2.Second plea in law, alleging infringement of the principle of sound administration in connection with a manifest error of assessment regarding the lack of EU interest in continuing the proceedings. More than 71 months elapsed between the submission of the complaint and the issuing of the decision rejecting that complaint. The Commission’s tardy handling of the matter is not justified by any special circumstances. The Commission has comprehensive knowledge on the subject of the European roof-window market. The slowness to act on the Commission’s part may result in a lack of opportunity for the applicant to assert its rights before the national competition authorities on account of the limitation period for claims laid down in national law.

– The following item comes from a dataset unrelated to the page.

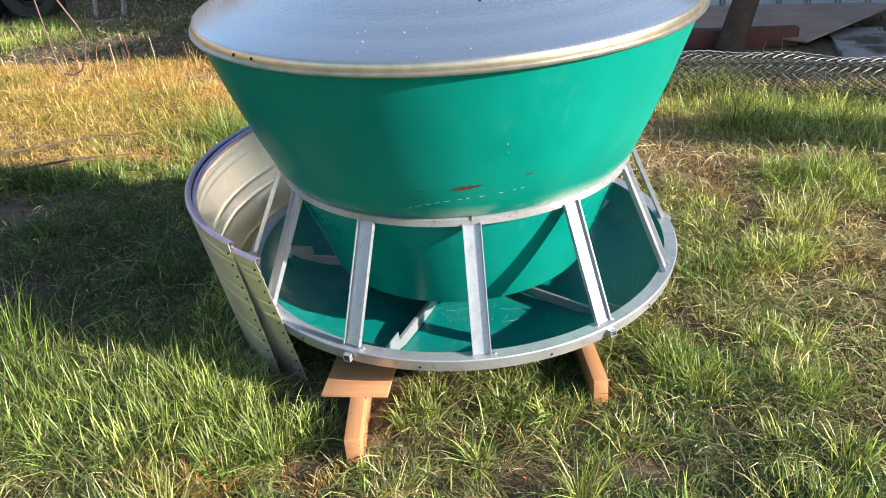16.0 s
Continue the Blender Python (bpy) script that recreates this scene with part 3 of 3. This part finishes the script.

3.Third plea in law, alleging infringement of Article 8(1) of Regulation No 773/2004 (1) through the refusal to provide the applicant with access to the files, resulting in a denial to the applicant of effective rights of defence. In accordance with the applicable rules, when the Commission informs a complainant of its intention to reject a complaint, the complainant has a right of access to the documents on which the Commission bases its provisional assessment. In the present case, the Commission did not provide the applicant with any such access. Furthermore, the Commission erred in law with regard to the principles for assessing EU interest by failing to carry out a proper assessment of the nature and effects of the acts allegedly committed by the dominant undertaking.
Commission Regulation (EC) No 773/2004 of 7 April 2004 relating to the conduct of proceedings by the Commission pursuant to Articles [101 TFEU and 102 TFEU] (OJ 2004 L 123, p. 18).